When Julia got here the next day, we told her we had played Mexican dominos all night. She was so upset, telling us "Why didn't you call me?" Actually we got in no games at all for the weekend. Julia and I will have to go to Arkansas sometime on purpose to play dominos.

Sunday afternoon we watched Gary Cooper movies on tv, Alvin York and then The Pride of the Yankees.

We enjoyed hearing Jay, April, and Alvin telling stories. My favorite one was when they went horseback riding at Chickasaw.





Saturday, July 03, 2004

Day 5

Monday

I got up late, as usual, and headed east again. I got to Jacksonville in the middle of the afternoon. No problem until I got there. I had just gone from I-10 to I-95 when the bottom of the sky did fall out. It was raining so hard that people on the interstate were going less than thirty. I just told myself Don't panic. I could hardly see. I just concentrated on keeping the car on the road. About 30 minutes later, the rain lessened enough for me to find my exit, known as the JTB. Then it began raining harder than ever. When I got off that onto A1A I stopped at a service station to wait out the rain. I called Beth and found out that I was just a few blocks from the hotel so as soon as it stopped a little bit I drove to the hotel, the Days Inn on the beach.

When I checked in, I asked for a high room and got 810, on the top floor, and exactly the same room I had when I went down in May. All the rooms are oceanfront.

Beth came by to see me when she got off from work and we went to her house for supper. She cooked tacos which Laura, Steve, Beth, and I enjoyed.

Friday, July 02, 2004

Day 3

Anne and Ken had planned to get up at 5:30, load the sleeping kids in the car, and get to Nashville early. Actually you can omit the middle action because they threatened us with waking up and finding they had gone but left the kids.
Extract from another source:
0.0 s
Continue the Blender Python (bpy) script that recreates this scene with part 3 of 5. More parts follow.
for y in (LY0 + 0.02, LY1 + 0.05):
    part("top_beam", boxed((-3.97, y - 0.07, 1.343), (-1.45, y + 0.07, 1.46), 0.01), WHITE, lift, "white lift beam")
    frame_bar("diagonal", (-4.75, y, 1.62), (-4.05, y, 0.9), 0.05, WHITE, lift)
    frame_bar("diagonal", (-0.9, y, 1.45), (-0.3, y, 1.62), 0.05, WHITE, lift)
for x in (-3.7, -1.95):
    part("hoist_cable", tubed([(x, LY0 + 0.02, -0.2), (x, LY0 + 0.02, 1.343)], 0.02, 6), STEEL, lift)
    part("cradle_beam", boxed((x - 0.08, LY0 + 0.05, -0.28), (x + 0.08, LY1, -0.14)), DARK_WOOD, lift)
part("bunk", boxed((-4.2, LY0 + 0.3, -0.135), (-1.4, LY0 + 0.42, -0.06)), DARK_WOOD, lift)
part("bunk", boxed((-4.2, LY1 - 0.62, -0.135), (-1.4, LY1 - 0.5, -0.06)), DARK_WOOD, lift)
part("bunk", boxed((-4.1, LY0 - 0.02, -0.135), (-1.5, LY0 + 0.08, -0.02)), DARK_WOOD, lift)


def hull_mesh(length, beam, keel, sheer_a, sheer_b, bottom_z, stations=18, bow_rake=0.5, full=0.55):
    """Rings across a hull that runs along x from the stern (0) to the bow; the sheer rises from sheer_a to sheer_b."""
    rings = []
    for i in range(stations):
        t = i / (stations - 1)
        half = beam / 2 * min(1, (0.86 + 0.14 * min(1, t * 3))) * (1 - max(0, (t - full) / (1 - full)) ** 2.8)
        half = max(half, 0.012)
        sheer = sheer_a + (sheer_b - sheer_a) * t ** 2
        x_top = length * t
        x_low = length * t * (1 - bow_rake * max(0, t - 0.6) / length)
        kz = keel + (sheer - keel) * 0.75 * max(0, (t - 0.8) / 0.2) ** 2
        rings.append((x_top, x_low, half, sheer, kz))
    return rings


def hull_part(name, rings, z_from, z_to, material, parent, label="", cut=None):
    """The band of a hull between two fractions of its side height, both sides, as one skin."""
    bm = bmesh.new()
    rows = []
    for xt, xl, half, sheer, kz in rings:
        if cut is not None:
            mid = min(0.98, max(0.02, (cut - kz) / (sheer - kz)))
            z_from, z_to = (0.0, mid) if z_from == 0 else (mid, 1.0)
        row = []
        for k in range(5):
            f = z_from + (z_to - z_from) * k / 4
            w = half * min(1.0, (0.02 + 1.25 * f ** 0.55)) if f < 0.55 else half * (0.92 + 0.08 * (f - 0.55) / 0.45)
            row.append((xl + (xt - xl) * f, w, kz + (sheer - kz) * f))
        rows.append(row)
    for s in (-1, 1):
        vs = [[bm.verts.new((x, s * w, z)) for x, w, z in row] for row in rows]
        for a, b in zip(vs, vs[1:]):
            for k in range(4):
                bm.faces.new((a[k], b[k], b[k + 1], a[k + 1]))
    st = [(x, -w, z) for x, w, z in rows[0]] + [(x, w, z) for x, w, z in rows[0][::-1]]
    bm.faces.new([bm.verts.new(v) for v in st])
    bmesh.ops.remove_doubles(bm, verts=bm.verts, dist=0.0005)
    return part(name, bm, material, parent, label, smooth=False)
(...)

When I woke up that morning, I wondered if they had really done it because Adam was in the bed with me and George was asleep on the floor. They go off considerably later than they had planned.

Jay gave me directions for when I got to Mobile. They turned out to be invaluable. He gave me lane recommendations, which I need and most people omit.

When I got to Mobile, I obeyed Jay for once. For getting on the interstate, second leftmost lane, turn left, two lanes turn and don't get into leftmost lane, swing around, and then on the interstate. I did ok also going through the tunnel.

Then came the hard part. Passing the Pensacola turnoffs. My Uncle Bob lived there and I miss him very much after his death.

Later in the afternoon when I saw very dark clouds ahead, I stopped early at Marianna, FL, west of Tallahassee. I was afraid of running into those heavy Florida downpours.